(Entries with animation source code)
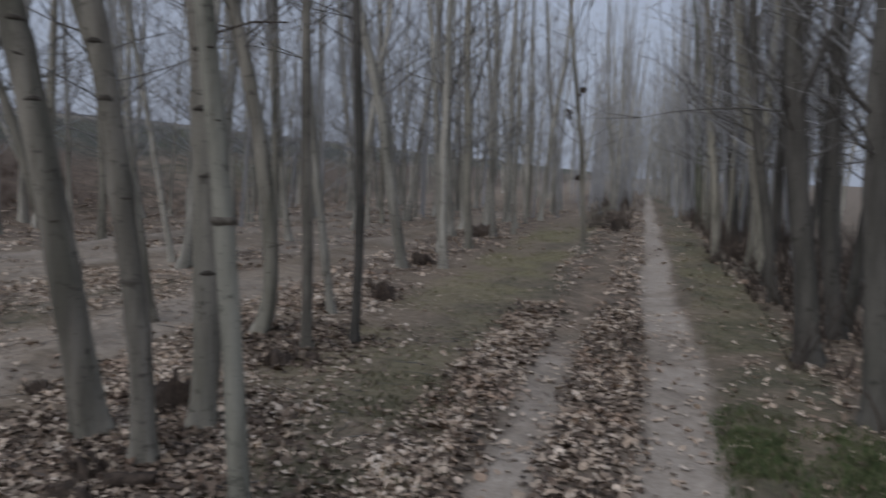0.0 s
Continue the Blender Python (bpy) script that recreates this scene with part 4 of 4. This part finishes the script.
for y0 in range(8, 33):
    for u, row in ((-5.6, "second"), (-8.3, "third"), (-11.2, "fourth")):
        if u == -5.6 and y0 < 9:
            continue
        y = y0 + planting.uniform(-0.4, 0.4)
        for _ in range(planting.choice((0, 1, 1, 1, 2))):
            yy = y + planting.gauss(0, 0.25)
            plant(row_x(u + planting.gauss(0, 0.2), yy), yy, row, "bare poplar with grey bark among leaf litter")
for y0 in range(13, 34, 2):
    plant(planting.gauss(-3.0, 0.25) - 0.02 * y0, y0 + planting.uniform(-0.6, 0.6), "path", "bare poplar with grey bark beside the track")
for k in range(20):
    plant(planting.uniform(1.75, 2.9), 4.0 + 1.6 * k + planting.uniform(-0.4, 0.4), "right", "bare poplar, bark toned darker for the shaded side of the track")
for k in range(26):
    plant(planting.gauss(3.3, 0.3), 0.5 + 1.25 * k + planting.uniform(-0.4, 0.4), "right", "bare poplar, bark toned darker for shade deeper in the wood")
for y0 in range(-32, -13):
    for u, row in ((-5.3, "second"), (-8.4, "third"), (-10.9, "fourth")):
        if planting.random() < 0.4:
            y = y0 + planting.uniform(-0.4, 0.4)
            plant(row_x(u + planting.gauss(0, 0.25), y), y, row, "bare poplar with grey bark among leaf litter")


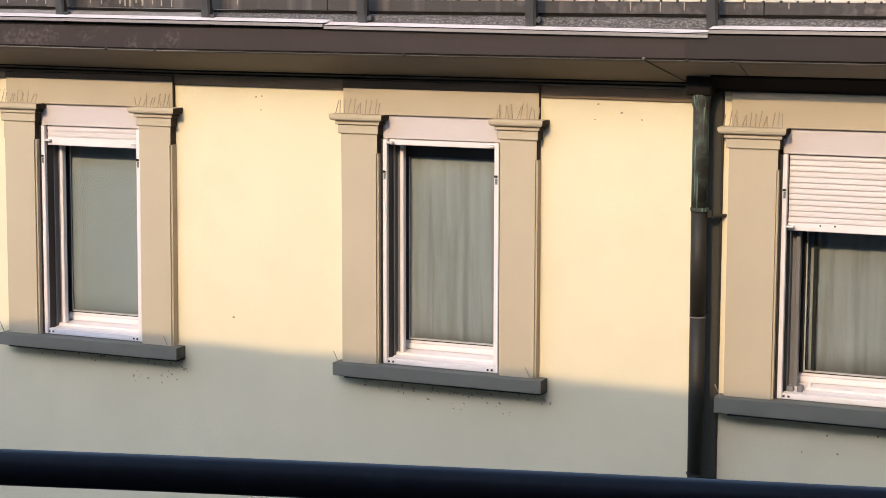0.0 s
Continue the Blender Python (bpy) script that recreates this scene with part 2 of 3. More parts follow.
def wall_with_openings(name, holes, x0, x1, z0, z1, y_front, y_back, material):
    bm = bmesh.new()
    xs = sorted({x0, x1, *(h[0] for h in holes), *(h[1] for h in holes)})
    zs = sorted({z0, z1, *(h[2] for h in holes), *(h[3] for h in holes)})
    grid = {}

    def v(x, y, z):
        k = (round(x, 4), round(y, 4), round(z, 4))
        if k not in grid:
            grid[k] = bm.verts.new((x, y, z))
        return grid[k]

    def is_hole(i, j):
        if not (0 <= i < len(xs) - 1 and 0 <= j < len(zs) - 1):
            return True
        cx, cz = (xs[i] + xs[i + 1]) / 2, (zs[j] + zs[j + 1]) / 2
        return any(h[0] < cx < h[1] and h[2] < cz < h[3] for h in holes)

    for i in range(len(xs) - 1):
        for j in range(len(zs) - 1):
            if is_hole(i, j):
                continue
            a, b, c, d = xs[i], xs[i + 1], zs[j], zs[j + 1]
            for y in (y_front, y_back):
                bm.faces.new((v(a, y, c), v(b, y, c), v(b, y, d), v(a, y, d)))
            for di, dj, e in ((-1, 0, ((a, c), (a, d))), (1, 0, ((b, c), (b, d))), (0, -1, ((a, c), (b, c))), (0, 1, ((a, d), (b, d)))):
                if is_hole(i + di, j + dj):
                    (xa, za), (xb, zb) = e
                    bm.faces.new((v(xa, y_front, za), v(xb, y_front, zb), v(xb, y_back, zb), v(xa, y_back, za)))
    ob = new(name, mesh_of(name, bm, material))
    return tagged(ob, kind="structure")


HOLES = [(a - 0.055, b, Z(V_SILL), Z(V_BOX)) for a, b in OPENINGS]
facade = wall_with_openings("wall_north", HOLES, *WALL_X, 0.0, Z(-0.30), DIST, DIST + 0.36, M_WALL)
tagged(facade, "pale yellow rendered house wall, smooth and lightly soiled", "wall")

# rooms behind the windows: one plain closed shell
room = bmesh.new()
box(WALL_X[0], WALL_X[1], DIST + 3.0, DIST + 3.2, 0.0, Z(-0.35), bm=room)
box(WALL_X[0], WALL_X[1], DIST + 0.36, DIST + 3.0, Z(-0.55), Z(-0.35), bm=room)
box(WALL_X[0], WALL_X[1], DIST + 0.36, DIST + 3.0, Z(-3.55), Z(-3.35), bm=room)
tagged(part("wall_inner", room, M_ROOM), "plain plastered inner walls of the rooms", "wall", kind="structure")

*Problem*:
Return the full material word for word. Do not include the pictures.

*Answer to the task*:
0.0 s
Continue the Blender Python (bpy) script that recreates this scene with part 4 of 4. This part finishes the script.
for y0 in range(8, 33):
    for u, row in ((-5.6, "second"), (-8.3, "third"), (-11.2, "fourth")):
        if u == -5.6 and y0 < 9:
            continue
        y = y0 + planting.uniform(-0.4, 0.4)
        for _ in range(planting.choice((0, 1, 1, 1, 2))):
            yy = y + planting.gauss(0, 0.25)
            plant(row_x(u + planting.gauss(0, 0.2), yy), yy, row, "bare poplar with grey bark among leaf litter")
for y0 in range(13, 34, 2):
    plant(planting.gauss(-3.0, 0.25) - 0.02 * y0, y0 + planting.uniform(-0.6, 0.6), "path", "bare poplar with grey bark beside the track")
for k in range(20):
    plant(planting.uniform(1.75, 2.9), 4.0 + 1.6 * k + planting.uniform(-0.4, 0.4), "right", "bare poplar, bark toned darker for the shaded side of the track")
for k in range(26):
    plant(planting.gauss(3.3, 0.3), 0.5 + 1.25 * k + planting.uniform(-0.4, 0.4), "right", "bare poplar, bark toned darker for shade deeper in the wood")
for y0 in range(-32, -13):
    for u, row in ((-5.3, "second"), (-8.4, "third"), (-10.9, "fourth")):
        if planting.random() < 0.4:
            y = y0 + planting.uniform(-0.4, 0.4)
            plant(row_x(u + planting.gauss(0, 0.25), y), y, row, "bare poplar with grey bark among leaf litter")


0.0 s
Continue the Blender Python (bpy) script that recreates this scene with part 2 of 3. More parts follow.
def wall_with_openings(name, holes, x0, x1, z0, z1, y_front, y_back, material):
    bm = bmesh.new()
    xs = sorted({x0, x1, *(h[0] for h in holes), *(h[1] for h in holes)})
    zs = sorted({z0, z1, *(h[2] for h in holes), *(h[3] for h in holes)})
    grid = {}

    def v(x, y, z):
        k = (round(x, 4), round(y, 4), round(z, 4))
        if k not in grid:
            grid[k] = bm.verts.new((x, y, z))
        return grid[k]

    def is_hole(i, j):
        if not (0 <= i < len(xs) - 1 and 0 <= j < len(zs) - 1):
            return True
        cx, cz = (xs[i] + xs[i + 1]) / 2, (zs[j] + zs[j + 1]) / 2
        return any(h[0] < cx < h[1] and h[2] < cz < h[3] for h in holes)

    for i in range(len(xs) - 1):
        for j in range(len(zs) - 1):
            if is_hole(i, j):
                continue
            a, b, c, d = xs[i], xs[i + 1], zs[j], zs[j + 1]
            for y in (y_front, y_back):
                bm.faces.new((v(a, y, c), v(b, y, c), v(b, y, d), v(a, y, d)))
            for di, dj, e in ((-1, 0, ((a, c), (a, d))), (1, 0, ((b, c), (b, d))), (0, -1, ((a, c), (b, c))), (0, 1, ((a, d), (b, d)))):
                if is_hole(i + di, j + dj):
                    (xa, za), (xb, zb) = e
                    bm.faces.new((v(xa, y_front, za), v(xb, y_front, zb), v(xb, y_back, zb), v(xa, y_back, za)))
    ob = new(name, mesh_of(name, bm, material))
    return tagged(ob, kind="structure")


HOLES = [(a - 0.055, b, Z(V_SILL), Z(V_BOX)) for a, b in OPENINGS]
facade = wall_with_openings("wall_north", HOLES, *WALL_X, 0.0, Z(-0.30), DIST, DIST + 0.36, M_WALL)
tagged(facade, "pale yellow rendered house wall, smooth and lightly soiled", "wall")

# rooms behind the windows: one plain closed shell
room = bmesh.new()
box(WALL_X[0], WALL_X[1], DIST + 3.0, DIST + 3.2, 0.0, Z(-0.35), bm=room)
box(WALL_X[0], WALL_X[1], DIST + 0.36, DIST + 3.0, Z(-0.55), Z(-0.35), bm=room)
box(WALL_X[0], WALL_X[1], DIST + 0.36, DIST + 3.0, Z(-3.55), Z(-3.35), bm=room)
tagged(part("wall_inner", room, M_ROOM), "plain plastered inner walls of the rooms", "wall", kind="structure")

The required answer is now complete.